• What is required:
Exclude the pictures and return every line exactly as written.

• Information provided:
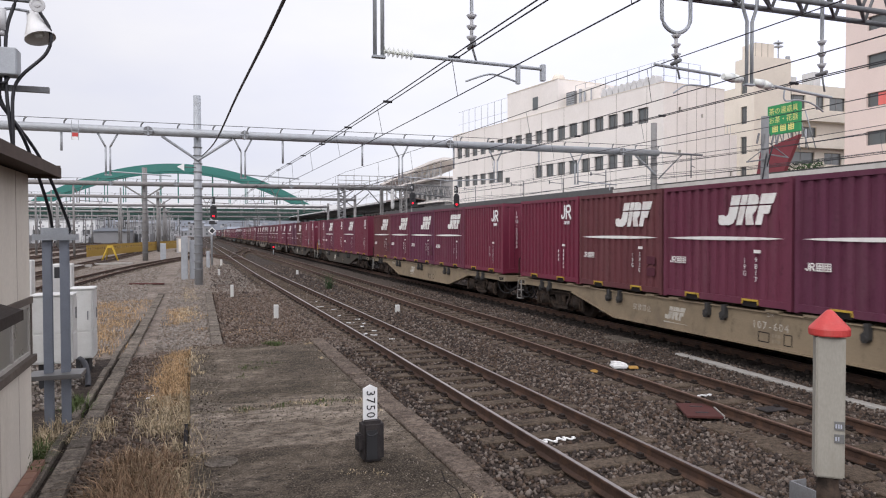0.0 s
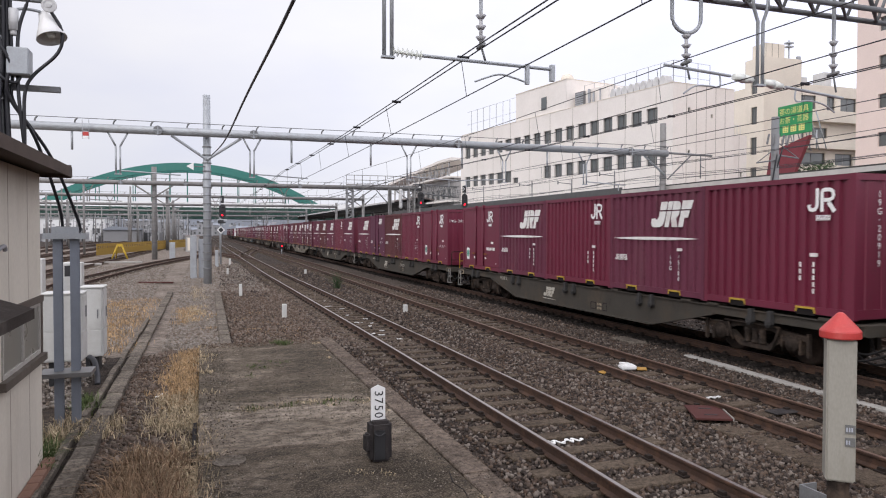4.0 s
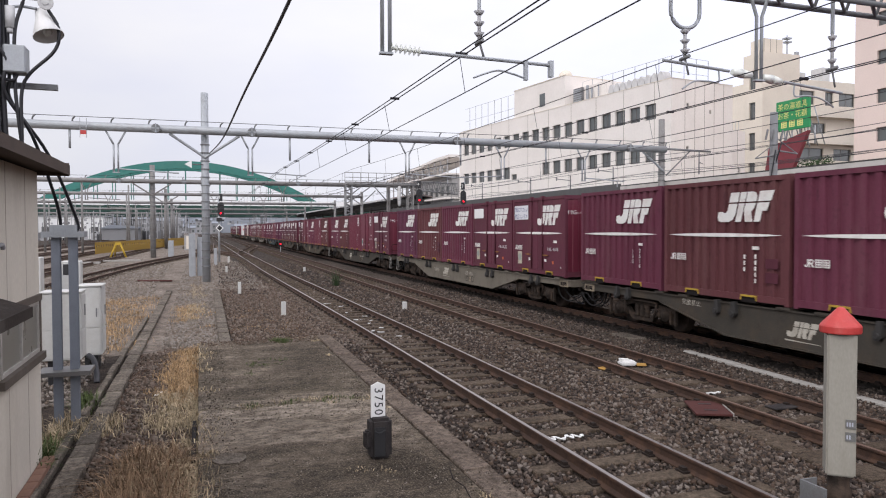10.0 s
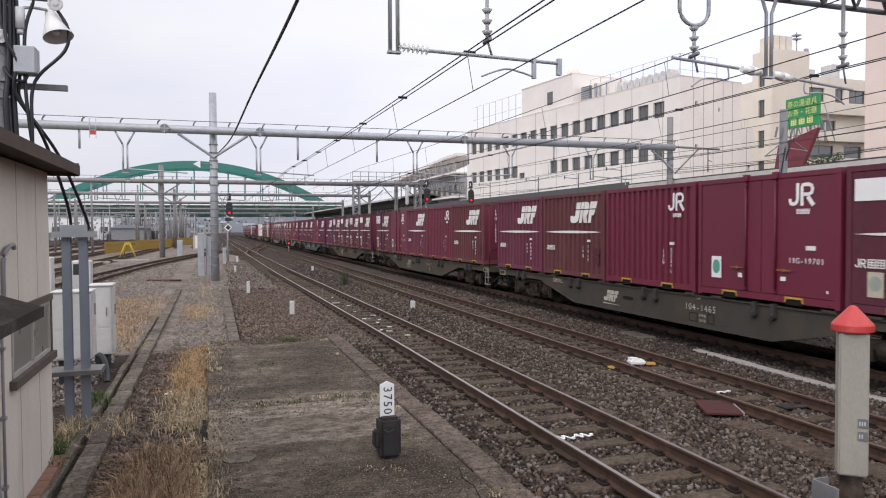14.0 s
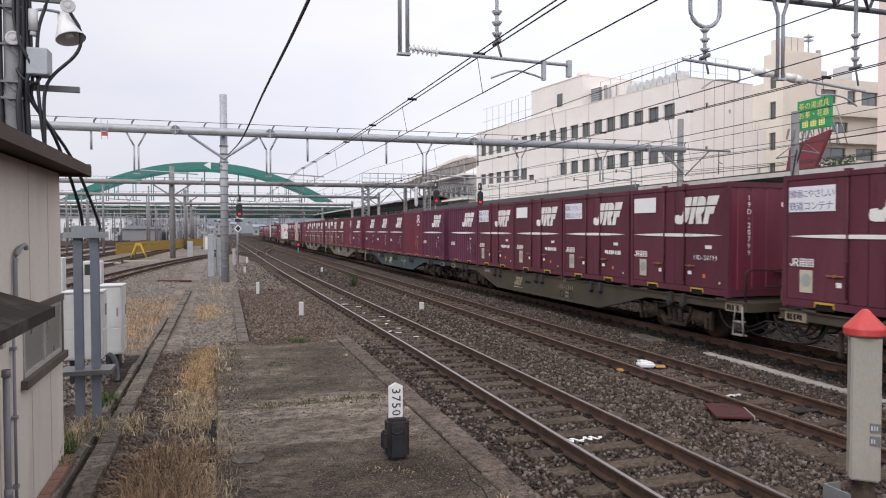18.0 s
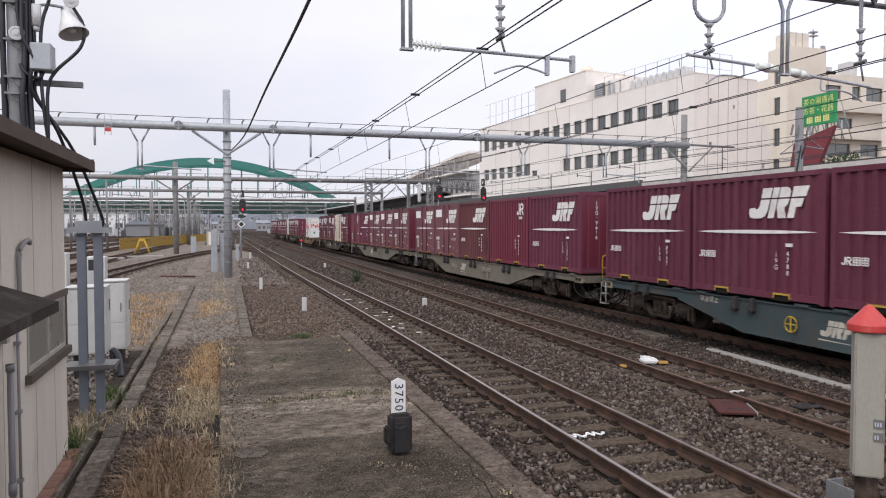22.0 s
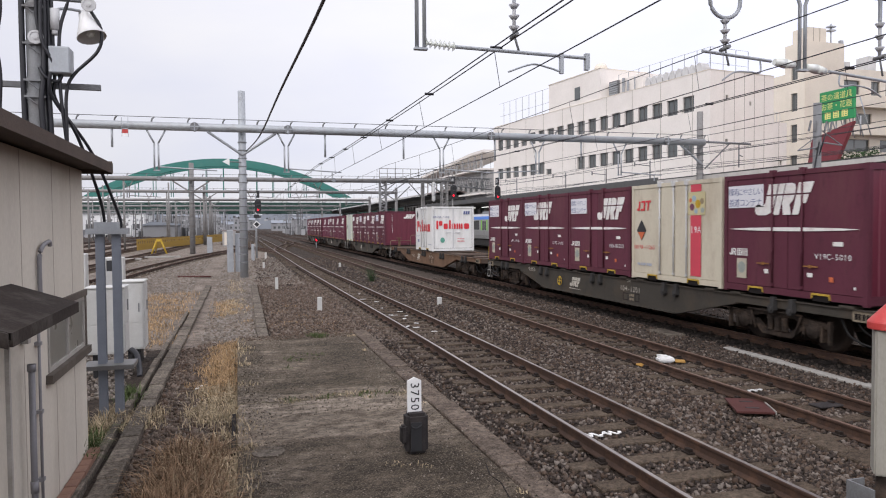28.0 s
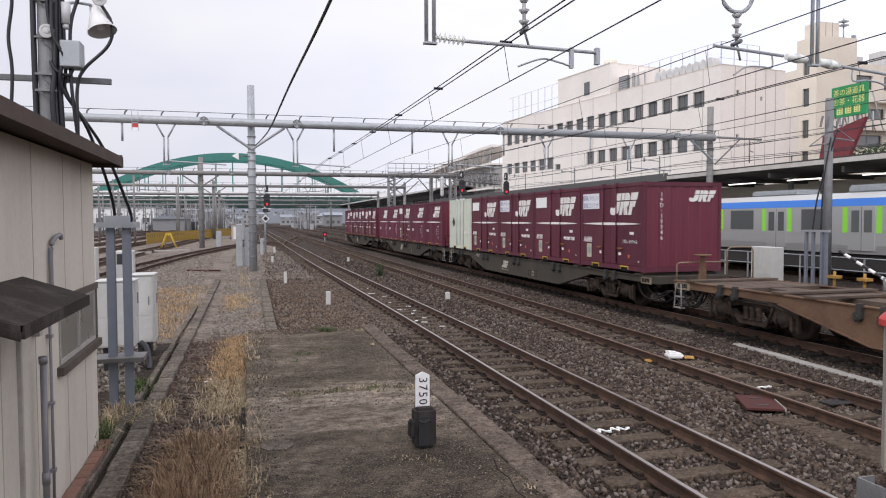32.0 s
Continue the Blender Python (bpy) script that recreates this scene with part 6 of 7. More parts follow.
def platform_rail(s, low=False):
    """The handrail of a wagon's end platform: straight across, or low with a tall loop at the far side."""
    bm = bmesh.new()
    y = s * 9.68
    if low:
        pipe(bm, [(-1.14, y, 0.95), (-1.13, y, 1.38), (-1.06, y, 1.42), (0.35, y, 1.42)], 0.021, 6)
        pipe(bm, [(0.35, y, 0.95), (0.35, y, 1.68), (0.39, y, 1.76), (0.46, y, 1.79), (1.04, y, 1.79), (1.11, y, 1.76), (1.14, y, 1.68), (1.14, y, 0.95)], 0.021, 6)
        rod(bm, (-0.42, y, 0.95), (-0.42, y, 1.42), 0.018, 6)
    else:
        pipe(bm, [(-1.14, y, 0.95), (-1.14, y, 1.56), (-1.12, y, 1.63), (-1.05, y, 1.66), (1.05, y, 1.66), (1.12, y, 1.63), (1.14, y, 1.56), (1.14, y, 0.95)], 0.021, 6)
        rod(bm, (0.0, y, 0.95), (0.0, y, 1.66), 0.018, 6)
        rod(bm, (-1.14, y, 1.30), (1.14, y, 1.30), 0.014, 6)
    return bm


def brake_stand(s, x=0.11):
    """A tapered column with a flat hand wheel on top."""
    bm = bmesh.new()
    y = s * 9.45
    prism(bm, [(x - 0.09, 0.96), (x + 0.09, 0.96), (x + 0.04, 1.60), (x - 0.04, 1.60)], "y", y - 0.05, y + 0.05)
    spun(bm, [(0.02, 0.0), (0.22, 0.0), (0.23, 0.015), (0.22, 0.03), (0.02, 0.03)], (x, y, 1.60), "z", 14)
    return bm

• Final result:
0.0 s
4.0 s
10.0 s
14.0 s
18.0 s
22.0 s
28.0 s
32.0 s
Continue the Blender Python (bpy) script that recreates this scene with part 6 of 7. More parts follow.
def platform_rail(s, low=False):
    """The handrail of a wagon's end platform: straight across, or low with a tall loop at the far side."""
    bm = bmesh.new()
    y = s * 9.68
    if low:
        pipe(bm, [(-1.14, y, 0.95), (-1.13, y, 1.38), (-1.06, y, 1.42), (0.35, y, 1.42)], 0.021, 6)
        pipe(bm, [(0.35, y, 0.95), (0.35, y, 1.68), (0.39, y, 1.76), (0.46, y, 1.79), (1.04, y, 1.79), (1.11, y, 1.76), (1.14, y, 1.68), (1.14, y, 0.95)], 0.021, 6)
        rod(bm, (-0.42, y, 0.95), (-0.42, y, 1.42), 0.018, 6)
    else:
        pipe(bm, [(-1.14, y, 0.95), (-1.14, y, 1.56), (-1.12, y, 1.63), (-1.05, y, 1.66), (1.05, y, 1.66), (1.12, y, 1.63), (1.14, y, 1.56), (1.14, y, 0.95)], 0.021, 6)
        rod(bm, (0.0, y, 0.95), (0.0, y, 1.66), 0.018, 6)
        rod(bm, (-1.14, y, 1.30), (1.14, y, 1.30), 0.014, 6)
    return bm


def brake_stand(s, x=0.11):
    """A tapered column with a flat hand wheel on top."""
    bm = bmesh.new()
    y = s * 9.45
    prism(bm, [(x - 0.09, 0.96), (x + 0.09, 0.96), (x + 0.04, 1.60), (x - 0.04, 1.60)], "y", y - 0.05, y + 0.05)
    spun(bm, [(0.02, 0.0), (0.22, 0.0), (0.23, 0.015), (0.22, 0.03), (0.02, 0.03)], (x, y, 1.60), "z", 14)
    return bm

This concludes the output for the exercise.